Long-term memory characteristics of average temperature, accumulated precipitation and runoff

R/S analysis is able to identify the fractal of variables to reveal the long-term memory very well. To determine the continuity of change tendency of both climatic factors and runoff in the future, Fig. 9 shows scatter diagrams and linear fitting curves of the R/S analyses of the AN-AT, AN-AP and AN-AR time series, based on the abscissa axis for the logarithm of lag time n and the ordinate axis for the logarithm of R/S values, respectively. The values of H for the AN-AT, AN-AP and AN-AR time series were greater than 0.5. This means that they were predicted to continue to persist into the future.
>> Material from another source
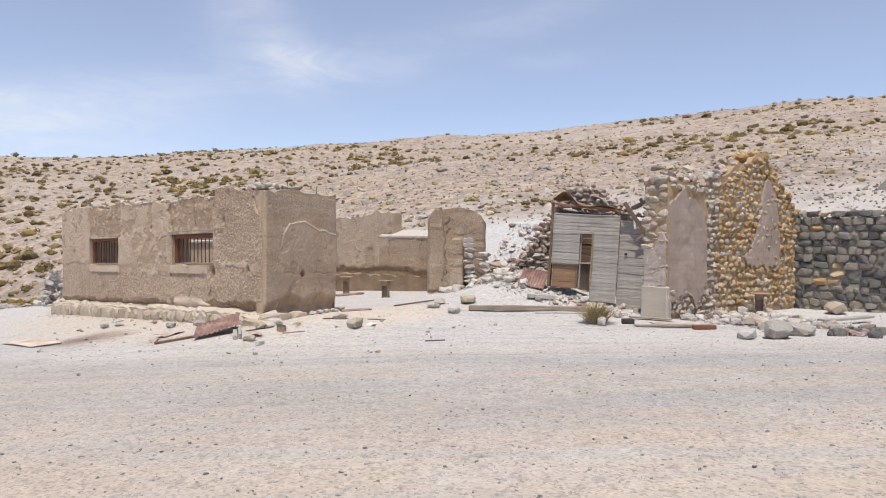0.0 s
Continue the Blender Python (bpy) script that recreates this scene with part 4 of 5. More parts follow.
m, d = span((8.46, 14.02, -0.62), (8.44, 14.10, -0.10))
tagged(timber("stake", M_WOODP, d, 0.03, 0.02, None, m, 17), "thin pale stake leaning by the plinth", "stake")

lay("concrete_slab", (16.0, 12.0), (16.45, 11.4), 0.3, 0.12, M_GREY, "pale grey concrete slab before the shed", "slab", 0.0, 21)
lay("rusty_plate", (16.3, 10.9), (16.6, 10.4), 0.34, 0.05, M_RUST, "bent rusty plate on the rubble before the shed", "steel plate", 0.03, 22)
lay("plank", (15.3, 10.6), (16.1, 9.75), 0.10, 0.03, M_WOODG, "grey board lying beside the long beam", "plank", 0, 23)
lay("plank", (15.9, 8.9), (16.3, 8.0), 0.2, 0.03, M_WOODP, "pale board against the pier's foot", "plank", 0.04, 24)
lay("rusty_plate", (15.3, 8.0), (15.9, 7.3), 0.3, 0.03, M_PINK, "faded pinkish sheet at the pier's foot", "steel plate", 0.03, 25)
lay("plank", (18.1, 5.3), (19.4, 4.6), 0.22, 0.05, M_WOODG, "grey board on the rubble", "plank", 0.10, 26)

# rusty tin, brick and white scraps
bm = bmesh.new()
bmesh.ops.create_cone(bm, segments=20, radius1=0.10, radius2=0.10, depth=0.10, cap_ends=False)
bmesh.ops.create_circle(bm, segments=20, radius=0.10, cap_ends=True, matrix=Matrix.Translation((0, 0, -0.05)))
bmesh.ops.solidify(bm, geom=list(bm.faces), thickness=0.006)
tagged(link("tin_can", from_bm("tin_can", bm, M_STEEL), None, pose(9.0, 13.15, gz(9.0, 13.15) + 0.055, 4, -5, 20)), "crushed open rusty tin on the sand", "tin")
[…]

The H value of AN-AR, being between the H values of AN-AT and AN-AP, implies that the runoff will be persistently affected by both temperature and precipitation in the future.

Since AN-AT and AN-AP increased gradually over the last 50 years, they will therefore likely continue to do so in the future. AN-AR decreased slightly during the period 1961–2010, implying that annual runoff in the Qira River basin will go on decreasing in the future.

The continuity of change tendency of average temperature, accumulated precipitation and runoff at the seasonal level was investigated based on the results presented in Table 7. All the seasonal variables showed long-term persistent memory, except runoff in autumn, which showed anti-persistency in the future. This implies that the seasonal temperature, precipitation and runoff will maintain their change tendencies in the future, except that runoff in autumn will show a reversed change and gradually increase in time.